Requirements: Your copy of the material below should match it exactly, except that it holds no pictures.
***** Data provided *****
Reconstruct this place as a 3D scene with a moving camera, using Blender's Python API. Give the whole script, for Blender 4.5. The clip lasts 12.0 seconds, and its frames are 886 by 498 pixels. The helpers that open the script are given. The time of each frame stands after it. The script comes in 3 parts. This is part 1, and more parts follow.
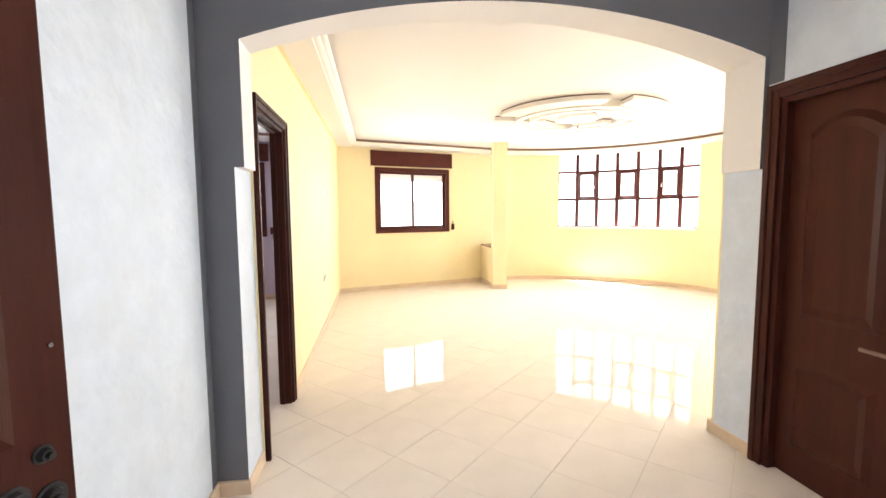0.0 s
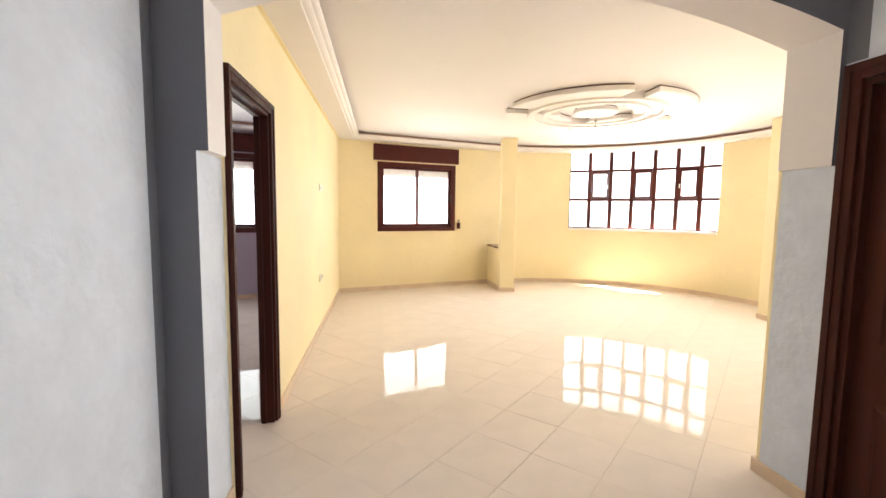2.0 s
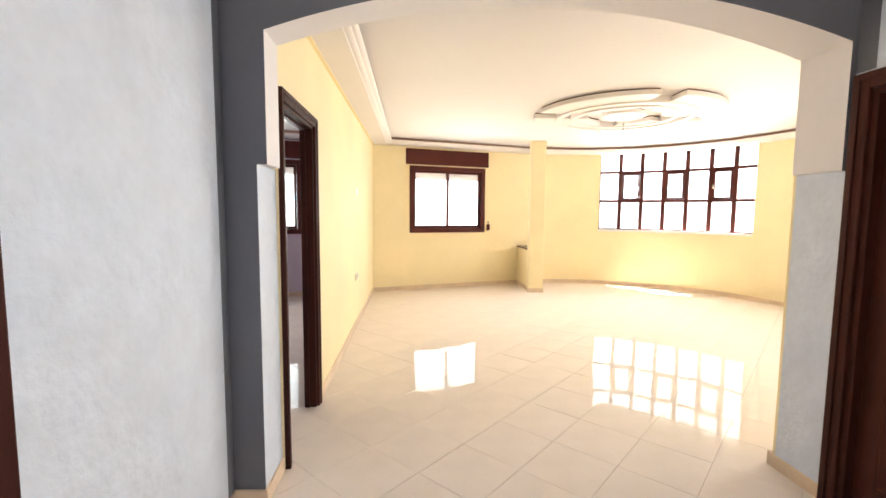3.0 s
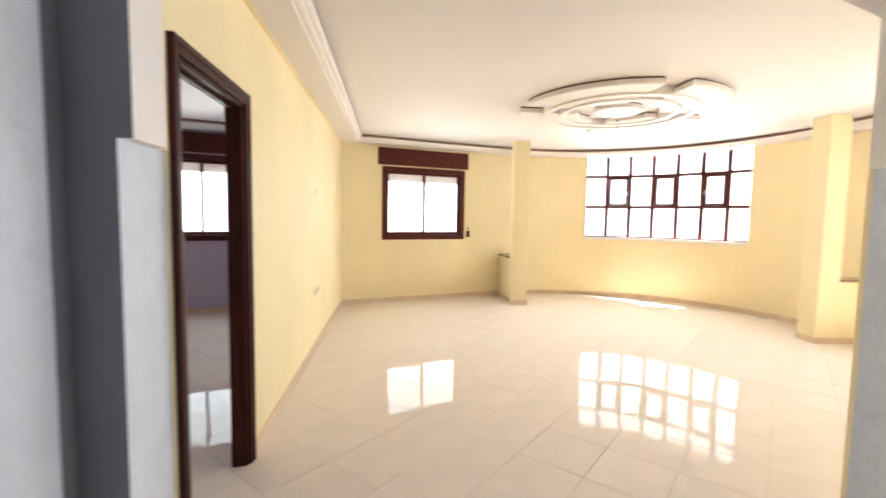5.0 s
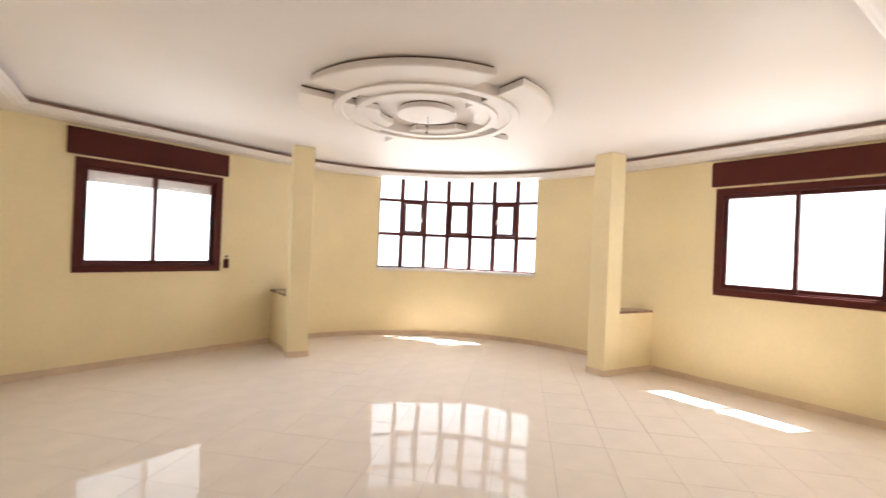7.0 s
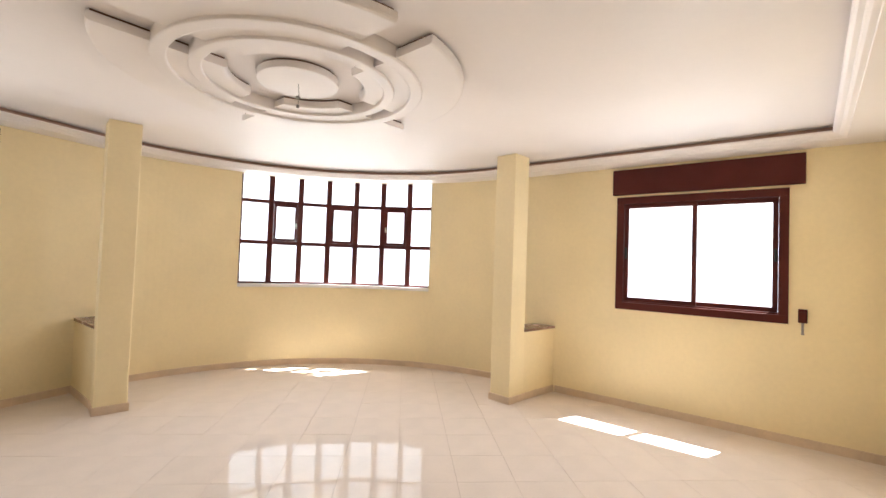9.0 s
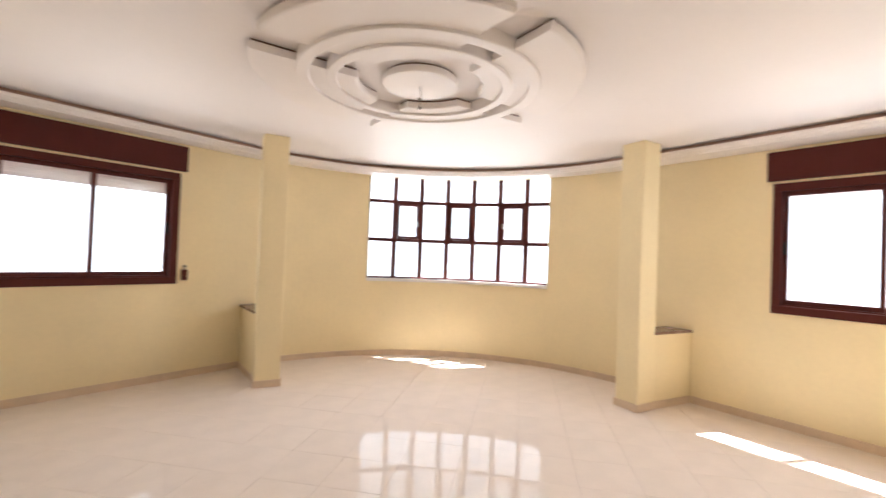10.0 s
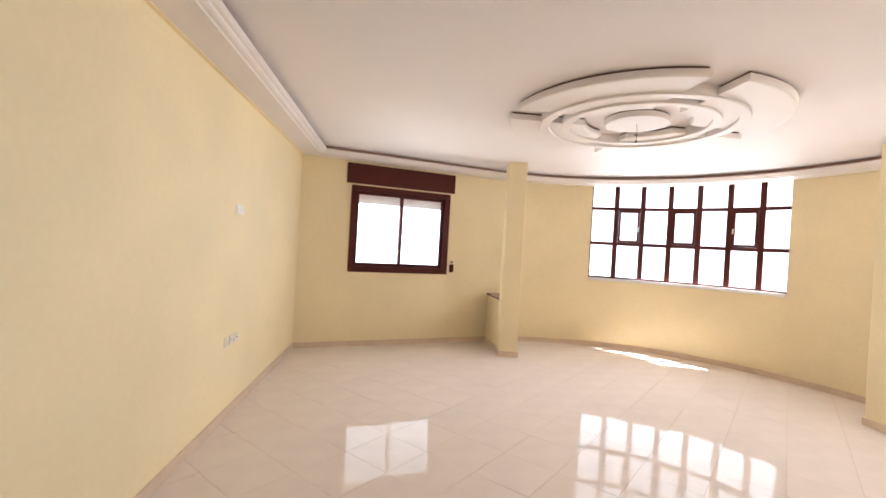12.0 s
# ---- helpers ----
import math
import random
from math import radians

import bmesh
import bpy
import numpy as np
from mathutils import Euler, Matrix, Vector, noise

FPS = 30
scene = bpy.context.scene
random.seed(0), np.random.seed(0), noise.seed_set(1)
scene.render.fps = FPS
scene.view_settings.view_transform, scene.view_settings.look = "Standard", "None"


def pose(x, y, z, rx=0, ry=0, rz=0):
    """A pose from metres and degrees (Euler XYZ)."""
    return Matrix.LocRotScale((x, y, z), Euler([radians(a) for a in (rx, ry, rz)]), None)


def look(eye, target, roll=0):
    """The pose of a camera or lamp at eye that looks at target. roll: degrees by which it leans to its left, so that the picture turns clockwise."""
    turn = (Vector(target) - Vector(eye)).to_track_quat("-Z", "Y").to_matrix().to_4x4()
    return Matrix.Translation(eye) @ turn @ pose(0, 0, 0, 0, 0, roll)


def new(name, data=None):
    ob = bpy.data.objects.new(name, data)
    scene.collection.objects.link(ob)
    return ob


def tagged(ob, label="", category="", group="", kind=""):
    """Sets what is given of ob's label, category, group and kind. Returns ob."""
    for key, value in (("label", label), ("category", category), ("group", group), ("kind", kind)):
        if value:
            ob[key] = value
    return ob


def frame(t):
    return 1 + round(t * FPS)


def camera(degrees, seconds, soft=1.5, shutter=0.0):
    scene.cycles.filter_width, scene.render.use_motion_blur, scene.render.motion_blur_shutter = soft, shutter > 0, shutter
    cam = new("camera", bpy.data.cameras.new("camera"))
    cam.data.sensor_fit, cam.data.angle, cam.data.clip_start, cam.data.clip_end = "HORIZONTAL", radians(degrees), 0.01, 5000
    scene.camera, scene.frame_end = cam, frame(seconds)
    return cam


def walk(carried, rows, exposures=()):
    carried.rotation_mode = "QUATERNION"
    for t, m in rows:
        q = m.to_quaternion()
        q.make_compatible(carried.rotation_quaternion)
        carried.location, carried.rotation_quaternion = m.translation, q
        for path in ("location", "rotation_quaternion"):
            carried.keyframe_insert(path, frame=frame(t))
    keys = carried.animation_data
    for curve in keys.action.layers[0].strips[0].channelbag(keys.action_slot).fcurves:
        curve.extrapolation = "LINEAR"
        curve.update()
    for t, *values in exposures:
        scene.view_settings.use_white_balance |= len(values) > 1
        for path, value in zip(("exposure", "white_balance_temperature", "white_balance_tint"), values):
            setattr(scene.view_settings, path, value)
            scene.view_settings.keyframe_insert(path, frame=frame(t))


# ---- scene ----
*****
Answer for the task:
Reconstruct this place as a 3D scene with a moving camera, using Blender's Python API. Give the whole script, for Blender 4.5. The clip lasts 12.0 seconds, and its frames are 886 by 498 pixels. The helpers that open the script are given. The time of each frame stands after it. The script comes in 3 parts. This is part 1, and more parts follow.
0.0 s
2.0 s
3.0 s
5.0 s
7.0 s
9.0 s
10.0 s
12.0 s
# ---- helpers ----
import math
import random
from math import radians

import bmesh
import bpy
import numpy as np
from mathutils import Euler, Matrix, Vector, noise

FPS = 30
scene = bpy.context.scene
random.seed(0), np.random.seed(0), noise.seed_set(1)
scene.render.fps = FPS
scene.view_settings.view_transform, scene.view_settings.look = "Standard", "None"


def pose(x, y, z, rx=0, ry=0, rz=0):
    """A pose from metres and degrees (Euler XYZ)."""
    return Matrix.LocRotScale((x, y, z), Euler([radians(a) for a in (rx, ry, rz)]), None)


def look(eye, target, roll=0):
    """The pose of a camera or lamp at eye that looks at target. roll: degrees by which it leans to its left, so that the picture turns clockwise."""
    turn = (Vector(target) - Vector(eye)).to_track_quat("-Z", "Y").to_matrix().to_4x4()
    return Matrix.Translation(eye) @ turn @ pose(0, 0, 0, 0, 0, roll)


def new(name, data=None):
    ob = bpy.data.objects.new(name, data)
    scene.collection.objects.link(ob)
    return ob


def tagged(ob, label="", category="", group="", kind=""):
    """Sets what is given of ob's label, category, group and kind. Returns ob."""
    for key, value in (("label", label), ("category", category), ("group", group), ("kind", kind)):
        if value:
            ob[key] = value
    return ob


def frame(t):
    return 1 + round(t * FPS)


def camera(degrees, seconds, soft=1.5, shutter=0.0):
    scene.cycles.filter_width, scene.render.use_motion_blur, scene.render.motion_blur_shutter = soft, shutter > 0, shutter
    cam = new("camera", bpy.data.cameras.new("camera"))
    cam.data.sensor_fit, cam.data.angle, cam.data.clip_start, cam.data.clip_end = "HORIZONTAL", radians(degrees), 0.01, 5000
    scene.camera, scene.frame_end = cam, frame(seconds)
    return cam


def walk(carried, rows, exposures=()):
    carried.rotation_mode = "QUATERNION"
    for t, m in rows:
        q = m.to_quaternion()
        q.make_compatible(carried.rotation_quaternion)
        carried.location, carried.rotation_quaternion = m.translation, q
        for path in ("location", "rotation_quaternion"):
            carried.keyframe_insert(path, frame=frame(t))
    keys = carried.animation_data
    for curve in keys.action.layers[0].strips[0].channelbag(keys.action_slot).fcurves:
        curve.extrapolation = "LINEAR"
        curve.update()
    for t, *values in exposures:
        scene.view_settings.use_white_balance |= len(values) > 1
        for path, value in zip(("exposure", "white_balance_temperature", "white_balance_tint"), values):
            setattr(scene.view_settings, path, value)
            scene.view_settings.keyframe_insert(path, frame=frame(t))


# ---- scene ----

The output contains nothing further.